Calm, collected, balanced painting, and pure even when it portrays the sin of Lust. Overall it is arranged like a group sculptured in very audacious partial views of bodies bound together in a sensual tangle of legs. A lost expression of she who is lost in lust, an exclusively carnal pleasure. The snake lurks there greedily. The sexual act, in itself sacred, is thus inserted in the context of evil due to the abuse of those who follow "their appetite like beasts".

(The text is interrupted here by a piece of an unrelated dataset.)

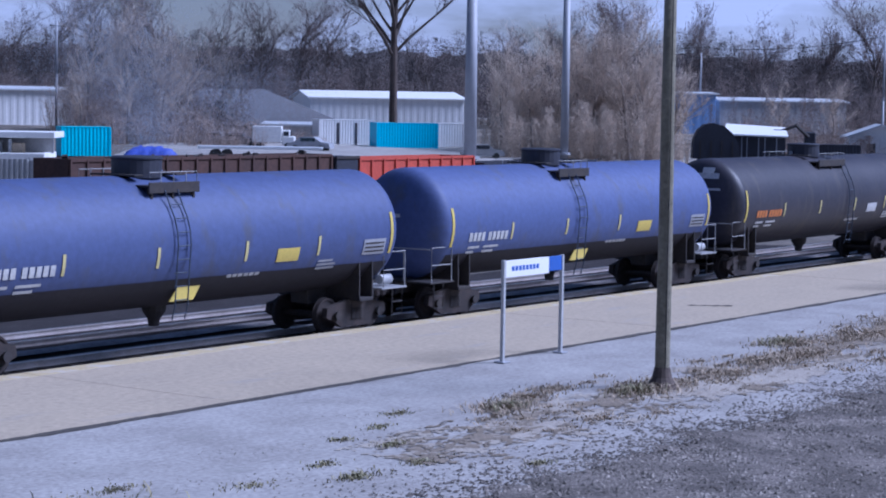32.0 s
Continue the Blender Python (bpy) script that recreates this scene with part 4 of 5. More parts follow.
def pickup(s, d, turn, mat, label):
    """A box truck seen small: cargo box, cab, windscreen, wheels."""
    t = stand("box_truck", s, d, turn, label, "truck")
    part("cargo_box", boxes((-1.9, 1.0, -1.1, 1.1, 0.75, 2.35), bevel=0.04), mat, t)
    cab = part("cab", boxes((1.05, 2.3, -1.0, 1.0, 0.5, 1.35), (1.05, 1.85, -0.95, 0.95, 1.35, 1.95), bevel=0.08), mat, t)
    part("windscreen", boxes((1.87, 1.9, -0.85, 0.85, 1.4, 1.85)), M["glass"], cab)
    part("side_window", boxes((1.2, 1.7, -0.97, -0.955, 1.42, 1.85)), M["glass"], cab)
    for x in (-1.2, 1.6):
        for y in (-0.95, 0.95):
            part("wheel", turned(((-0.12, 0.0), (-0.12, 0.36), (0.12, 0.36), (0.12, 0.0)), 14, "y", (x, y, 0.38)), M["cable"], t)
    return t


def sedan(s, d, turn, mat, label):
    c = stand("parked_car", s, d, turn, label, "car", "parked cars")
    bm = bmesh.new()
    pr = [(-2.2, 0.35), (-2.25, 0.75), (-1.5, 0.95), (-0.9, 1.42), (0.5, 1.45), (1.2, 0.98), (2.1, 0.82), (2.2, 0.35)]
    rings = [[bm.verts.new((a, y, b)) for a, b in pr] for y in (-0.85, 0.85)]
    bm.faces.new(rings[0]), bm.faces.new(rings[1][::-1])
    for i in range(len(pr)):
        j = (i + 1) % len(pr)
        bm.faces.new((rings[0][j], rings[0][i], rings[1][i], rings[1][j]))
    bmesh.ops.recalc_face_normals(bm, faces=bm.faces)
    part("body", bm, mat, c)
    part("window", boxes((-0.85, 0.65, -0.87, -0.852, 1.0, 1.35)), M["glass"], c)
    for x in (-1.35, 1.35):
        for y in (-0.8, 0.8):
            part("wheel", turned(((-0.1, 0.0), (-0.1, 0.32), (0.1, 0.32), (0.1, 0.0)), 12, "y", (x, y, 0.32)), M["cable"], c)


def build_yard():
    gondola(78.2, 101.2, 84, M["rust"], "rusty brown gondola car with scrap on the yard track", 2.75, True)
    gondola(104.2, 117.3, 84, M["red"], "bright red gondola car on the yard track", 2.45)
    skip = tagged(new("scrap_skip"), "dark steel skip between the gondola cars", "skip")
    skip.location = (102.7, 83.2, -0.5)
    part("tub", boxes((-1.15, 1.15, -0.9, 0.9, 0.0, 2.9), bevel=0.06), M["dark"], skip)
    part("rim", boxes((-1.22, 1.22, -0.98, -0.9, 2.72, 2.92), bevel=0.02), M["frame"], skip)
    gondola(118.6, 134, 84, M["dark"], "dark gondola car on the yard track", 1.9)
    fence = stand("yard_fence", -33, 128, 0, "weathered grey sheet-metal yard fence", "fence", z=soil(-33, 128) - 0.25)
    for k in range(13):
        x = -13 + 2.0 * k
        part("fence_panel", ribbed(1.96, 2.25 + random.uniform(-0.05, 0.05), 0.05, 0.28, 0.04), M["greywall"], fence).location = (x, 0, 0)
        part("fence_post", boxes((x - 1.05, x - 0.95, 0.06, 0.16, 0, 2.4)), M["galv"], fence)
    container(-4.65, 214, 6.1, 2.75, 2.6, 20, M["whitewall"], "white shipping container with open doors in the yard", 2, 1.12)
    azure = container(1.8, 212, 6.8, 2.6, 2.4, 20, M["azure"], "azure blue shipping container beside a white one in the yard", z=1.05)
    part("pale_base", boxes((-3.35, 3.35, -0.05, 2.35, -0.16, -0.002), bevel=0.02), M["whitewall"], azure, "white painted base rail")
    container(6.9, 219, 3.7, 2.5, 2.4, 20, M["whitewall"], "white storage container behind the azure one", z=1.1)
    container(-25.7, 170, 4.1, 2.4, 2.4, 22, M["teal"], "bright teal shipping container beside a loading dock", z=1.0)
    tarp = stand("tarpaulin_pile", -20.0, 168, 0, "stack under a blue tarpaulin in the yard", "tarpaulin", z=0.95)
    bm = bmesh.new()
    grid = [[bm.verts.new((-2.3 + 4.6 * i / 16, -1 + 2 * j / 6, max(0.0, 1.0 * (1 - (abs(i - 8) / 8.4) ** 4) * (1 - (abs(j - 3) / 3.2) ** 2) + 0.3 * noise.noise((i * 0.7, j * 0.9, 2))))) for i in range(17)] for j in range(7)]
    for a, b in zip(grid, grid[1:]):
        for i in range(16):
            bm.faces.new((a[i], a[i + 1], b[i + 1], b[i]))
    part("cover", bm, M["blue"], tarp, smooth=True)
    trailer = stand("flatbed_trailer", -11.5, 178, 1.5, "long pale flatbed trailer in the yard", "trailer")
    part("deck", boxes((-5.5, 5.5, -1.2, 1.2, 1.0, 1.25), bevel=0.03), M["roof"], trailer)
    for k in (-4, -3, 3.6):
        for y in (-1.0, 1.0):
            part("wheel", turned(((-0.14, 0.0), (-0.14, 0.48), (0.14, 0.48), (0.14, 0.0)), 14, "y", (k, y, 0.5)), M["cable"], trailer)
    pickup(-11.8, 200, 0, M["whitewall"], "white box truck parked in the yard")
    for s, d, m, l in ((-7.9, 199, "galv", "silver car parked by the containers"), (-15.5, 203, "dark", "dark car parked in the yard"), (-17.8, 204, "galv", "silver car parked in the yard"), (9.2, 200, "grip", "white car parked behind the mast")):
        sedan(s, d, random.uniform(-20, 20), M[m], l)
    # buildings
    shed("warehouse", -59.8, 236, 48, 30, 5.6, 0.4, 22, M["whitewall"], M["roof"], "long white metal warehouse with pale roof", z=1.0)
    shed("warehouse_office", -52.5, 252, 4.5, 12, 8.3, 0.3, 22, M["whitewall"], M["roof"], "taller white block behind the warehouse", z=1.0)
    dock = stand("loading_dock", -36, 152, 1, "open loading dock with flat pale roofs", "shelter", z=0.55)
    part("roof", boxes((-14, 10.6, 0, 5, 2.3, 2.75), bevel=0.03), M["whitewall"], dock)
    part("platform_slab", boxes((-13, 10, -1, 5, 0, 1.15), bevel=0.03), M["whitewall"], dock)
    for k in range(8):
        part("post", boxes((-12 + 3.2 * k - 0.1, -12 + 3.2 * k + 0.1, 0.3, 0.5, 1.15, 2.3)), M["greywall"], dock)
    part("back_wall", boxes((-13, 10, 2.6, 2.8, 1.15, 2.3)), M["greywall"], dock)
    rnd = random.Random(21)
    for k in range(13):
        x = -12 + 1.65 * k + rnd.uniform(-0.3, 0.3)
        w, hh = rnd.uniform(0.4, 0.65), rnd.uniform(0.5, 0.95)
        part("pallet_load", boxes((x - w, x + w, 0.6, 1.7, 1.15, 1.15 + hh), bevel=0.05), M[rnd.choice(("dirt", "greywall", "grass", "whitewall"))], dock, "wrapped pallet load")
    shed("long_shed", -0.4, 262, 20.5, 14, 4.3, 0.9, 12, M["whitewall"], M["whitewall"], "long white-roofed metal shed", z=1.9)
    shed("grey_house", -19.0, 240, 28.0, 20, 1.7, 4.3, 4, M["greywall"], M["darkroof"], "low grey house with shingle roof", [(-3, 0.8, 1, 1), (2, 0.8, 1.2, 1)], z=1.2, ridge="hip")
    shed("workshop", -10.2, 218, 7.0, 7, 2.15, 0.25, -2, M["greywall"], M["roof"], "low grey workshop with flat roof", [(-2, 0.6, 1.4, 1)], z=1.0)
    shed("blue_building", 39.4, 255, 4.2, 10, 5.0, 0.2, 6, M["bluewall"], M["roof"], "small blue-walled building among trees", z=2.4)
    shed("row_building", 51.5, 262, 17.5, 7, 4.2, 0.4, 10, M["greywall"], M["roof"], "pale low building with metal roof among trees", z=2.4)
    shelter = stand("yard_shelter", 35.2, 192, -6, "open yard shelter with white roof and dark sides", "shelter")
    roof = bmesh.new()
    low = [roof.verts.new(p) for p in ((-3.2, -1.9, 3.7), (2.9, -1.9, 3.55), (2.9, 1.8, 4.35), (-2.8, 1.8, 4.65))]
    top = [roof.verts.new(v.co + Vector((0, 0, 0.14))) for v in low]
    roof.faces.new(low[::-1]), roof.faces.new(top)
    for i in range(4):
        j = (i + 1) % 4
        roof.faces.new((low[i], low[j], top[j], top[i]))
    part("roof", roof, M["signwhite"], shelter, "weathered white metal roof")
    part("wall", boxes((-2.9, 2.7, -1.2, 1.4, 1.2, 3.66), bevel=0.03), M["dark"], shelter)
    for x in (-2.0, -0.4, 1.3):
        part("door_frame", boxes((x - 0.6, x - 0.5, -1.26, -1.2, 1.2, 3.5), (x + 0.5, x + 0.6, -1.26, -1.2, 1.2, 3.5)), M["galv"], shelter)
    part("skid", boxes((-2.9, 2.7, -1.0, 1.2, 0.0, 1.2), bevel=0.03), M["frame"], shelter)
    loader = stand("yard_loader", 40.2, 193, -6, "dark loader with raised bucket arm in the yard", "loader")
    part("body", boxes((-1.0, 1.3, -0.9, 0.9, 0.7, 2.6), bevel=0.12), M["dark"], loader)
    part("cab", boxes((-0.1, 0.9, -0.7, 0.7, 2.6, 4.1), bevel=0.1), M["dark"], loader)
    arm = part("arm", tubes(([(0.2, -0.8, 3.6), (-1.0, -0.8, 4.7), (-2.6, -0.8, 4.1)], [0.22, 0.2, 0.16])), M["frame"], loader)
    part("bucket", boxes((-3.2, -2.4, -1.1, 0.5, 3.5, 4.3), bevel=0.1), M["frame"], arm)
    for x in (-0.6, 0.9):
        for y in (-0.85, 0.85):
            part("wheel", turned(((-0.2, 0.0), (-0.2, 0.62), (0.2, 0.62), (0.2, 0.0)), 16, "y", (x, y, 0.62)), M["cable"], loader)
    hopper = stand("dark_hopper", 30.6, 188, -4, "dark hooded steel hopper trailer in the yard", "hopper")
    bm = bmesh.new()
    pr = [(-2.2, 1.5), (-2.1, 3.3), (-1.7, 4.2), (-1.1, 4.7), (-0.3, 4.85), (0.7, 4.6), (1.5, 3.9), (2.1, 3.0), (2.2, 1.5)]
    rings = [[bm.verts.new((a, y, b)) for a, b in pr] for y in (-1.2, 1.2)]
    bm.faces.new(rings[0]), bm.faces.new(rings[1][::-1])
    for i in range(len(pr)):
        j = (i + 1) % len(pr)
        bm.faces.new((rings[0][j], rings[0][i], rings[1][i], rings[1][j]))
    bmesh.ops.recalc_face_normals(bm, faces=bm.faces)
    part("hood", bm, M["dark"], hopper)
    for x in (-1.5, -0.5, 0.5, 1.5):
        part("rib", boxes((x - 0.06, x + 0.06, -1.28, -1.2, 1.5, 3.2)), M["frame"], hopper)
    part("stand", boxes((-1.6, 1.8, -0.9, 0.9, 0.4, 1.5), bevel=0.04), M["frame"], hopper)
    for x in (-1.4, 1.4):
        part("wheel", turned(((-0.12, 0.0), (-0.12, 0.45), (0.12, 0.45), (0.12, 0.0)), 14, "y", (x, -1.0, 0.45)), M["cable"], hopper)
    shed("small_house", 50.5, 205, 6.5, 6, 2.3, 1.3, -8, M["whitewall"], M["roof"], "small pale house with gabled roof", [(-1, 0.5, 0.9, 1.3)], z=0.6, ridge="y")
    shed("metal_shed", 60.5, 215, 9, 7, 2.6, 0.9, -8, M["greywall"], M["roof"], "low grey metal shed beyond the yard", z=0.6)
    container(43.3, 192, 3.9, 1.95, 2.2, -4, M["dark"], "dark navy storage container by the yard shelter", z=0.45)
    # masts
    build_mast(*far(7.4, 186).xy, 0.9, 34, 0.62, 0.34, "steel_mast", "tall tapered steel power mast in the yard", M["galv"])
    build_mast(*far(17.4, 200).xy, 1.0, 34, 0.42, 0.26, "steel_mast", "tall tapered steel power mast among trees", M["galv"])
    for s, d, h, arm in ((-38.5, 232, 12.5, 1.0), (40.5, 262, 12, 1.2), (58.0, 235, 15, 0)):
        m = build_mast(*far(s, d).xy, soil(s, d), h, 0.16, 0.11, "service_pole", "slim pole with cross arm", M["galv"])
        if arm:
            part("cross_arm", boxes((-arm, arm, -0.07, 0.07, h - 0.7, h - 0.55)), M["frame"], m)
            for x in (-0.8, 0, 0.8):
                part("insulator", turned(((0, 0.0), (0, 0.06), (0.2, 0.05), (0.22, 0)), 8, "z", (x * arm, 0, h - 0.55)), M["white"], m)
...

"Lust is a mysterious sore in the side of the species - Bernanos writes. - What am I saying? In its side? At the source itself of life". It reserves all the pleasure for the body. But the body, separated from the soul, precludes that fulfilling joy of the spirit which is also capable of satisfying the body. The sexual revolution of this century is still flying low among pleasures occasionally taken, sometimes offered by the market or guaranteed by a drug. It is still a long way from the capacity to bring body and soul into harmony, whilst the exaggerated idolatry of external beauty and youth alienates us from our own imperfect body, no less important than the spirit, as the English poet John Donne (1572-1631) so marvellously writes: "So must pure lovers soules descend / T’affections, and to faculties, / Which sense may reach and apprehend, / Else a great Prince in prison lies. // To’our bodies turne wee then, that so / Weake men on love reveal’d may looke; / Loves mysteries in soules doe grow, / But yet the body is his booke."